De l'invocation rigoureuse du préjudice de perte de chances en matière assurantielle
La doctrine civiliste dénonce depuis longtemps déjà l’inobservation du cadre de réparation du préjudice de perte de chances fondée sur une méconnaissance de l’exigence d’une implication de la victime dans un processus aléatoire au moment de la survenance du fait générateur. L’arrêt sous commentaire, censurant à juste titre la décision d’une cour d’appel ayant évincé le préjudice de perte de chances alors que pareil processus était caractérisé, rappelle à plus de rigueur les juridictions du fond qui versent parfois dans cet écueil.

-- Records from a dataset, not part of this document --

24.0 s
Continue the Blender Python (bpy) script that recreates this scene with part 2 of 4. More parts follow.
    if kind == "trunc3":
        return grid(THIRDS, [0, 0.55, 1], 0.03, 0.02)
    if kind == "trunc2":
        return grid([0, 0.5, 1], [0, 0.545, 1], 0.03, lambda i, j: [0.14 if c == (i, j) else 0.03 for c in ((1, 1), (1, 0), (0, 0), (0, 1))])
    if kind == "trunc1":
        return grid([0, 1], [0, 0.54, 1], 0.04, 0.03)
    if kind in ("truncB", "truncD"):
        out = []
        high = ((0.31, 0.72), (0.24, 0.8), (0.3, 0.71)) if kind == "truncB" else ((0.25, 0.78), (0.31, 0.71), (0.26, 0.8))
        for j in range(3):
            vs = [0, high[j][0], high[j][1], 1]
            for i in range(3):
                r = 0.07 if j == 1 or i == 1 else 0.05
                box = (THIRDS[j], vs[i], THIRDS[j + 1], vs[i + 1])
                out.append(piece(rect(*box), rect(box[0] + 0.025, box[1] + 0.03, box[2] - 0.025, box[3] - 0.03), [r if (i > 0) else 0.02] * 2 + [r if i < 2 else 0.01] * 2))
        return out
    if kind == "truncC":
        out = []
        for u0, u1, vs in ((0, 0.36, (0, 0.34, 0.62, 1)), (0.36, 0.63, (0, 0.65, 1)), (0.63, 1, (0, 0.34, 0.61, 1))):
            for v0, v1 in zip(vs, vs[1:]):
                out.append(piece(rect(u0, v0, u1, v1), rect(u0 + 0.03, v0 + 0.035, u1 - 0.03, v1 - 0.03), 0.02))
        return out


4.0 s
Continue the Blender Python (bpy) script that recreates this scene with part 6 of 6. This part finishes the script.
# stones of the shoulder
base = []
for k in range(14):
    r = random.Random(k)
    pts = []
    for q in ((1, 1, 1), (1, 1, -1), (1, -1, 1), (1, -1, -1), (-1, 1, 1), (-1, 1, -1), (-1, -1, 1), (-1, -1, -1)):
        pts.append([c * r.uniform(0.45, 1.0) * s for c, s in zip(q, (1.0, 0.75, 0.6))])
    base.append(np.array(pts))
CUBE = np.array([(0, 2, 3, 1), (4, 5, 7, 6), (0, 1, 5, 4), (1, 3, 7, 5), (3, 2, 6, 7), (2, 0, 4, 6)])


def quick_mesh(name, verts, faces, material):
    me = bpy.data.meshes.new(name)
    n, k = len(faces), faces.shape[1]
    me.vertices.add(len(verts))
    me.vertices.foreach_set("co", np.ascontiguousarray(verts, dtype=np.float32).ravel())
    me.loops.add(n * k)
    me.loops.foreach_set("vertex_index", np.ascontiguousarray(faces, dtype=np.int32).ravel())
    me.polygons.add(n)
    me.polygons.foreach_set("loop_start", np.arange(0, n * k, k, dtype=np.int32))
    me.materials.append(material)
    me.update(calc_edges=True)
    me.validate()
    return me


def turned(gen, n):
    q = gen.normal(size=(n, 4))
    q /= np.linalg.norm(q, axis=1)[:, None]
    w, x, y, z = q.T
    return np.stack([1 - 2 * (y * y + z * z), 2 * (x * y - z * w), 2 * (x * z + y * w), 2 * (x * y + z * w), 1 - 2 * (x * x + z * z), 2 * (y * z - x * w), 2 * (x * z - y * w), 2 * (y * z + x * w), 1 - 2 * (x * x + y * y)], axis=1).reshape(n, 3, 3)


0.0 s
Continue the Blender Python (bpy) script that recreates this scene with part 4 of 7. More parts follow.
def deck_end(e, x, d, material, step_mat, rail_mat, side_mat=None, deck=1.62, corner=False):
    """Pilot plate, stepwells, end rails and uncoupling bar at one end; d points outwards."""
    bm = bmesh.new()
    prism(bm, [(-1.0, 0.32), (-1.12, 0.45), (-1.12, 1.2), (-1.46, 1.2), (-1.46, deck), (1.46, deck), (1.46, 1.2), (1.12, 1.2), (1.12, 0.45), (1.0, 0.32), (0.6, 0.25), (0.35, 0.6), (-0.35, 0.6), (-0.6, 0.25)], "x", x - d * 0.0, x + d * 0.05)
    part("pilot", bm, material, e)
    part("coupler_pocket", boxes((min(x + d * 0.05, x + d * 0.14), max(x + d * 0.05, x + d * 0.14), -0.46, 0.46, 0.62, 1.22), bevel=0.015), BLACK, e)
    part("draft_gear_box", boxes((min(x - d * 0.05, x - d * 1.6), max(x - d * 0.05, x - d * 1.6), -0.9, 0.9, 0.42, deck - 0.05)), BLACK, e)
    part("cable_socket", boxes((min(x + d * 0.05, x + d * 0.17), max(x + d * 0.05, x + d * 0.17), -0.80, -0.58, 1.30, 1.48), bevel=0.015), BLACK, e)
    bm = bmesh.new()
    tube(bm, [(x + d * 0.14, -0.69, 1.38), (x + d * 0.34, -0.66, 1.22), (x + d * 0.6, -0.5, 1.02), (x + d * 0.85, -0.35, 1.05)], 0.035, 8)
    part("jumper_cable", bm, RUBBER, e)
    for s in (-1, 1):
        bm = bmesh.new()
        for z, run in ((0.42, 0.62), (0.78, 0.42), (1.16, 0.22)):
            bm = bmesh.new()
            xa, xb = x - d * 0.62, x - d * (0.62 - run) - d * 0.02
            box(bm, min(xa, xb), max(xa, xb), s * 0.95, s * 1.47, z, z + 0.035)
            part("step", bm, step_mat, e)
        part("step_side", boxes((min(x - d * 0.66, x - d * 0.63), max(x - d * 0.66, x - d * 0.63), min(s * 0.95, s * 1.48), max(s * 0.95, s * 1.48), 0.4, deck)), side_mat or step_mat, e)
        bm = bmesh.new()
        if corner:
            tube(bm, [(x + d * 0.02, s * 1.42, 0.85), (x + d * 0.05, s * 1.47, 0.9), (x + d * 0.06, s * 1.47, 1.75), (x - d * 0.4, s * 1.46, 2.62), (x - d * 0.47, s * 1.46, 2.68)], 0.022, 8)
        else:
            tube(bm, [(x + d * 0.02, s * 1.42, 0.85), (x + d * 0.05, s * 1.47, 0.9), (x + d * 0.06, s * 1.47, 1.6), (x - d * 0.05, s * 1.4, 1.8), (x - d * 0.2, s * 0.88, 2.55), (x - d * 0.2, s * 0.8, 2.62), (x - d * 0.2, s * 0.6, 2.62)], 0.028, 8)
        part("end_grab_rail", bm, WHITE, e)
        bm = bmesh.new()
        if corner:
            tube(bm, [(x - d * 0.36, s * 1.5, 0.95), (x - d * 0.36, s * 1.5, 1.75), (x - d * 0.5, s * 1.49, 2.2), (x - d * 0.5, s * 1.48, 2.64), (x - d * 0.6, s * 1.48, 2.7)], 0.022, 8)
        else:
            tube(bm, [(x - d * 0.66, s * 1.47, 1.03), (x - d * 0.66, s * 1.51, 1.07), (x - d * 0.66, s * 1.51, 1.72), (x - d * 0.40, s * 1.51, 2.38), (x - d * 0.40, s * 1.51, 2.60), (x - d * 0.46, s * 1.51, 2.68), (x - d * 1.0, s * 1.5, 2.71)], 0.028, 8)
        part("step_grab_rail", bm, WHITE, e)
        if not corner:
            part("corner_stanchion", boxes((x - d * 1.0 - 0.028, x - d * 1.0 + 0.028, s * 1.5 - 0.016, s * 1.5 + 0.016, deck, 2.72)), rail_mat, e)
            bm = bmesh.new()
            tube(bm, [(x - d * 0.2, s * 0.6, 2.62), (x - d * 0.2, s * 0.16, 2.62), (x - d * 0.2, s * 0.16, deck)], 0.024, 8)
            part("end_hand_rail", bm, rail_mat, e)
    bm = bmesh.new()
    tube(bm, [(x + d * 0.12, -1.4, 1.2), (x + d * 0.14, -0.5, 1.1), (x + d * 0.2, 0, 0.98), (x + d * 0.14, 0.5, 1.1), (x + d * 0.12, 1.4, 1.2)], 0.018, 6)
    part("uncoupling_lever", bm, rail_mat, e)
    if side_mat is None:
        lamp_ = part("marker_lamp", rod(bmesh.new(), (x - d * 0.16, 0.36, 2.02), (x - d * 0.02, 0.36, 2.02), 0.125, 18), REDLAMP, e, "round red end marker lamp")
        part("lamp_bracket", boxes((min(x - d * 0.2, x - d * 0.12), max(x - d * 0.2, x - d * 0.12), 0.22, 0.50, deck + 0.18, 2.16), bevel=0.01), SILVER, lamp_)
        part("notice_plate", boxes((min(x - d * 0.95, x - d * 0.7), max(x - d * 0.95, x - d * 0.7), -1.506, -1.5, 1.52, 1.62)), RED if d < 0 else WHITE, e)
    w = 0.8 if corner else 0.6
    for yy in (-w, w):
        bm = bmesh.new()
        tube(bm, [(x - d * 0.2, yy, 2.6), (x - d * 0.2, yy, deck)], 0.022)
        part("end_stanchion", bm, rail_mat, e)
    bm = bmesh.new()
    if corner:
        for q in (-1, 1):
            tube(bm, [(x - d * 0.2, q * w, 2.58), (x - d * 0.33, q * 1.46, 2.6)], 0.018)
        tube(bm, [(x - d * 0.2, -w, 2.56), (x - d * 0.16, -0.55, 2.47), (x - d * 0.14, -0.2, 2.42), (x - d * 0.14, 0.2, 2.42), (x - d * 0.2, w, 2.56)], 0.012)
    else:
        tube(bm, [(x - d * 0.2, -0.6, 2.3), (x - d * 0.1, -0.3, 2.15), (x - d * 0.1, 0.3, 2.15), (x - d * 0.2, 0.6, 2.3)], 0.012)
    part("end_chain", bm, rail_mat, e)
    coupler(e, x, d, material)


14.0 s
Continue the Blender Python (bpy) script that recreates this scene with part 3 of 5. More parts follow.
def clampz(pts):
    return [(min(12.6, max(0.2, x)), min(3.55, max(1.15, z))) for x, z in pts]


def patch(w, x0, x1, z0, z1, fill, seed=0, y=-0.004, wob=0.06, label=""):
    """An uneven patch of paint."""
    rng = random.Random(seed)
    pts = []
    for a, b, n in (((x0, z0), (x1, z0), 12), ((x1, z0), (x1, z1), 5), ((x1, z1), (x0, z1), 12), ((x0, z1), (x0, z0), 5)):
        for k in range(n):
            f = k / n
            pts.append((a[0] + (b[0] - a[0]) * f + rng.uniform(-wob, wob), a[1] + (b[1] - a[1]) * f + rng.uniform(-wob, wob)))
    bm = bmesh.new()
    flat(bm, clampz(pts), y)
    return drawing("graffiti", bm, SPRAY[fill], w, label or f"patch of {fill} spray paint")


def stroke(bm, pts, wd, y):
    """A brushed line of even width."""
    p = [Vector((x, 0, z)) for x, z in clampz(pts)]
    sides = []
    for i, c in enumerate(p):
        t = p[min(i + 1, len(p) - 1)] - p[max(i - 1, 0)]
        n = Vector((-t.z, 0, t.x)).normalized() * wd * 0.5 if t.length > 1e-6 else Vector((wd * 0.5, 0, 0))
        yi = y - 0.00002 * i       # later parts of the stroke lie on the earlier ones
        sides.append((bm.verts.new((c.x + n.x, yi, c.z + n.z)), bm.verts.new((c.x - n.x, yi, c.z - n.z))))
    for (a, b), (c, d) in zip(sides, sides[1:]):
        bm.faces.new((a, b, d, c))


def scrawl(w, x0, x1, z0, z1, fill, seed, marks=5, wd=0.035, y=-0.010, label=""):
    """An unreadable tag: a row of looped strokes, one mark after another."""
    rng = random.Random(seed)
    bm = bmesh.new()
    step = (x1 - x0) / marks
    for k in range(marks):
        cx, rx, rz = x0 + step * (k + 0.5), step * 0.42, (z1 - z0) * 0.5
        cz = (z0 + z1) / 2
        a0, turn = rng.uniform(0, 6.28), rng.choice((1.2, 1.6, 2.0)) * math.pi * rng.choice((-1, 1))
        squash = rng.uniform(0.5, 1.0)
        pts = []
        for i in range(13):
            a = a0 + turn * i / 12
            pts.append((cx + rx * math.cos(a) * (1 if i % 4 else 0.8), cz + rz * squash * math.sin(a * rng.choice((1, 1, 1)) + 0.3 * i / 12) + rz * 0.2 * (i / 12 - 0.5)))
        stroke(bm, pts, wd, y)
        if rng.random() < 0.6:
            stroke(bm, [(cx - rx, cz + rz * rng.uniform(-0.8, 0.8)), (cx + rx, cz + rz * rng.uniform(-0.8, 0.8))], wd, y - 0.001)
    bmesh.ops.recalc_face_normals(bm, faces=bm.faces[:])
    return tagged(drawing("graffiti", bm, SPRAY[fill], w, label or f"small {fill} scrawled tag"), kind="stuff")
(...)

Cass. 2e civ., 20 mai 2020, n° 18-25440
Le lecteur s’émouvra peut-être à la découverte d’un nouveau commentaire venant grossir la littérature déjà abondante consacrée à cette figure coutumière des chroniques de jurisprudence qu’est la perte de chances1. Pourquoi ce préjudice, bien implanté dans le paysage juridique français depuis son apparition au cours du XIXe siècle2, est-il encore mis à l’honneur ? Ne devrait-il pas avoir dévoilé toutes ses subtilités et faire l’objet d’une maîtrise, sinon sans faille, du moins satisfaisante par le juriste ? L’arrêt rendu par la deuxième chambre civile de la Cour de cassation le 20 mai 2020 – par lequel elle censure le raisonnement erroné d’une cour d’appel3 et, avant elle, d’un tribunal de grande instance, ayant lourdement méconnu le cadre de réparation du préjudice de perte de chances –[...]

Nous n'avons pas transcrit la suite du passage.